L’OCDE est un autre vecteur de la globalisation. Ses théories libres échangistes et ultra libérales, s’expriment au travers des conseils qu’elle prodiguent aux Etats : toujours plus de flexibilité, de compétitivité, moins d’impôts, baisse des salaires, moins d’Etat, plus de privatisations, réajustements structurels,... Pour reprendre le mot de Serge Halimi, c’est " une machine de propagande antisociale qui se passe des atours de l’expertise ". A coup d’études et d’avertissements, l’OCDE rappelle à l’ordre les pays qui s’éloignent du nouvel ordre économique globalisé.

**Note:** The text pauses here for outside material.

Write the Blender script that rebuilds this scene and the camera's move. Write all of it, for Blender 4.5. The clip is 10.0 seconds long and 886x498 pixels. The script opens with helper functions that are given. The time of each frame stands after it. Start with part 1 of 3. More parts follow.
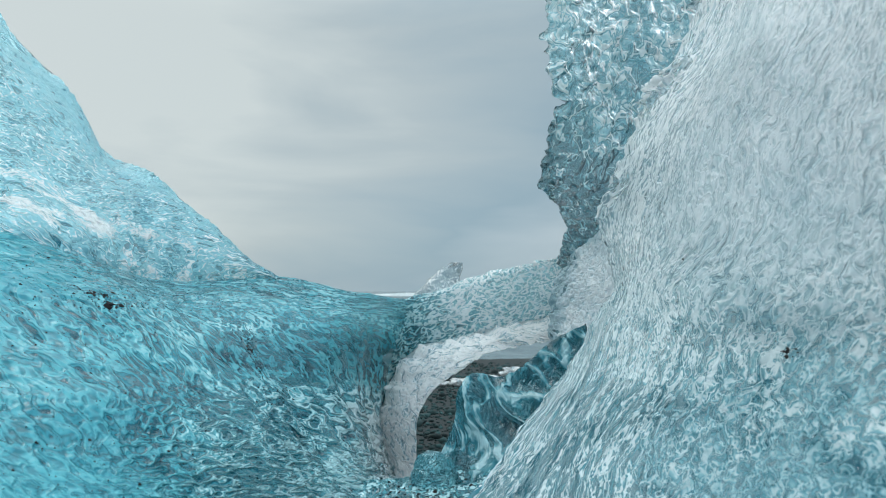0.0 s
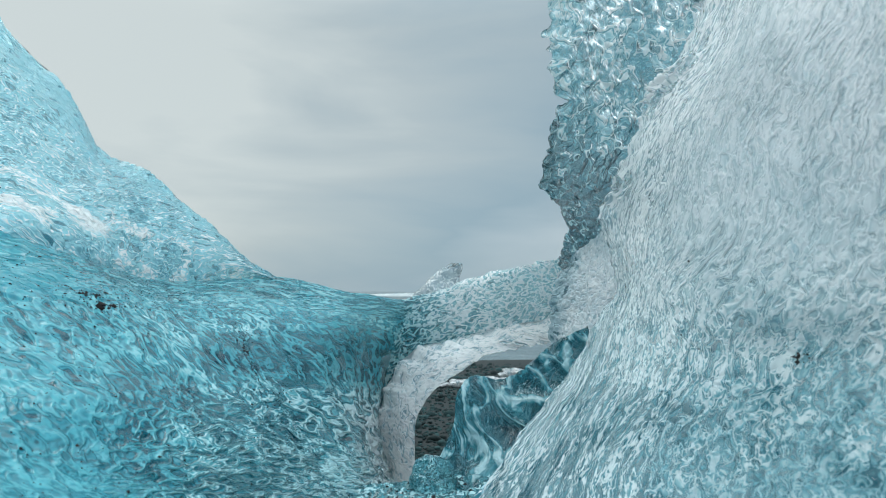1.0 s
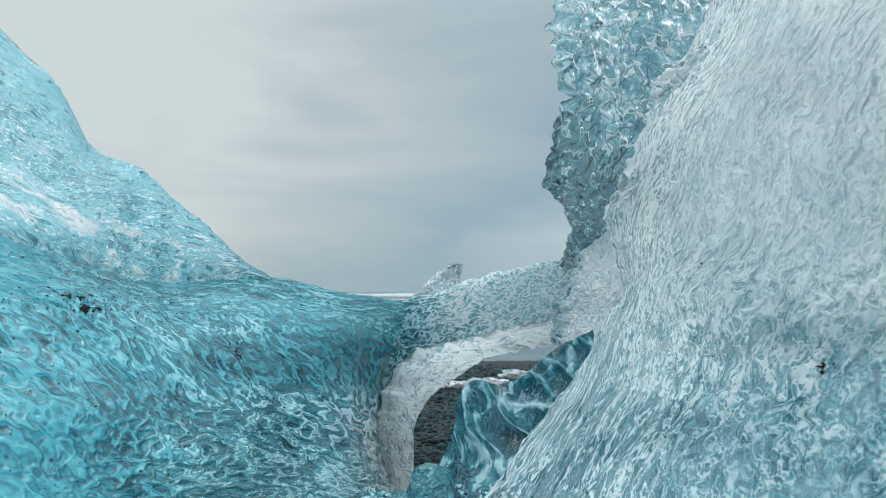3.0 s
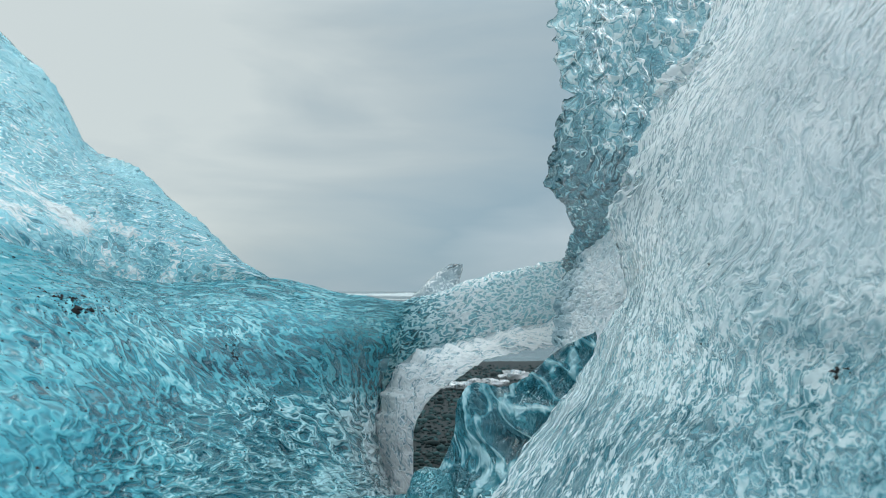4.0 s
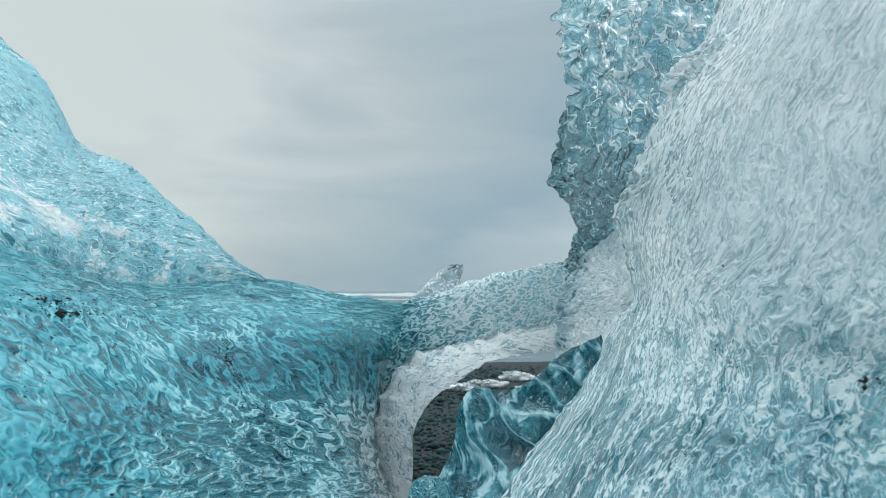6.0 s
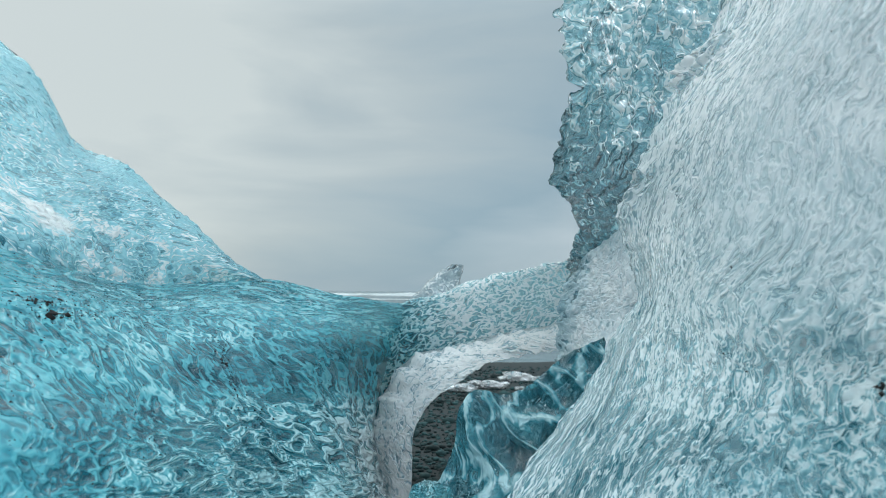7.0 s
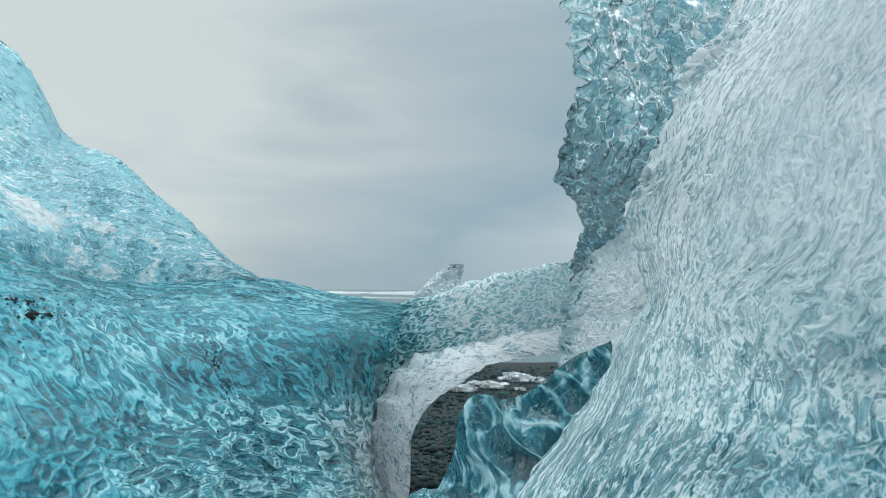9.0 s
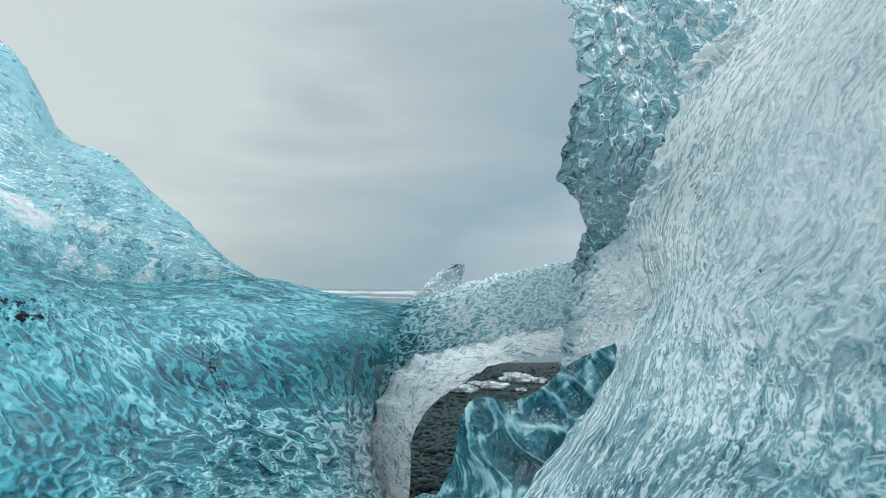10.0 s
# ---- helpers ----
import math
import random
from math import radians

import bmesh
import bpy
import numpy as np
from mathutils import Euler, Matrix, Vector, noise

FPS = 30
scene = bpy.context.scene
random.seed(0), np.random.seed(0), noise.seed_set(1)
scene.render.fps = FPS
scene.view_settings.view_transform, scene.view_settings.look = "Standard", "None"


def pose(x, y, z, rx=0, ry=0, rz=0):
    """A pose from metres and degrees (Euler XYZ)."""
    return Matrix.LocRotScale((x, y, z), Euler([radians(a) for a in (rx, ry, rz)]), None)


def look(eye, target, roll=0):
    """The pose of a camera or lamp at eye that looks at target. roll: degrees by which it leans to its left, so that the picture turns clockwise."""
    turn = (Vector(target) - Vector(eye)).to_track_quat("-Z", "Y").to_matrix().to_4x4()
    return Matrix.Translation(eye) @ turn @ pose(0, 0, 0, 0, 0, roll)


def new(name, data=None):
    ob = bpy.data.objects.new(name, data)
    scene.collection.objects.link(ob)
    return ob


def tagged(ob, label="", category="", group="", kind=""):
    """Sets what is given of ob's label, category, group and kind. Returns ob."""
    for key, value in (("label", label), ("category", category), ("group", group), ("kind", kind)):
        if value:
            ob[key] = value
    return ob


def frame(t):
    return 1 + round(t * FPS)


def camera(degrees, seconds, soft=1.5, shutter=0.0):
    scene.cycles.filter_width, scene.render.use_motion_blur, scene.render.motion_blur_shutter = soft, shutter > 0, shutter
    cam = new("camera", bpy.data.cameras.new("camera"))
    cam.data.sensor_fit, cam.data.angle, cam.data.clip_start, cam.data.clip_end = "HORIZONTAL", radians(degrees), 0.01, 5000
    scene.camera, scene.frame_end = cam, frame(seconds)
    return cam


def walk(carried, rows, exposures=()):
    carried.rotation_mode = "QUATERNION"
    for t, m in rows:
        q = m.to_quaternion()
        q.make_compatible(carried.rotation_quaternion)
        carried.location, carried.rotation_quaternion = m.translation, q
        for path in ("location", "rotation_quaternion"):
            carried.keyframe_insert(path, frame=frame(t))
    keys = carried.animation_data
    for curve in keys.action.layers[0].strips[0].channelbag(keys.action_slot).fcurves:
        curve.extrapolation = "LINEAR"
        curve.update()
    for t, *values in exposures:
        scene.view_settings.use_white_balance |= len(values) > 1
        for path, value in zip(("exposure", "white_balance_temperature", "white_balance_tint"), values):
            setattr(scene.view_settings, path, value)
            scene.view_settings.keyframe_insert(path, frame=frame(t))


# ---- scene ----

Ses critères de choix sont biaisé et économiquement irrationnels : on attribue de bons points à la Grande Bretagne, et de mauvais à la France ou l’Allemagne, car elle fait mieux en matière d’ouverture de l’économie, de développement des marchés financiers, de flexibilité du travail. Ceci en oubliant l’essentiel : la Grande Bretagne , pays désormais presque dépourvu d’industrie nationale, a une croissance faible et une balance des échanges extérieurs lourdement déficitaire.
 
 

La globalisation est donc une erreur pour la gauche traditionnelle : elle est le fruit d’une idéologie erronée, et ses conséquences dans les pays développés comme les pays émergeants sont catastrophiques. Il serait donc bon de " déglobaliser ", pour pouvoir internationaliser. L’internationalisation est, elle, une étape naturelle entre le sentiment national et la conscience que l’humanité n’a pas de frontières. Celle-ci pourrait se faire par étapes, dans le cadre de grands regroupements régionaux.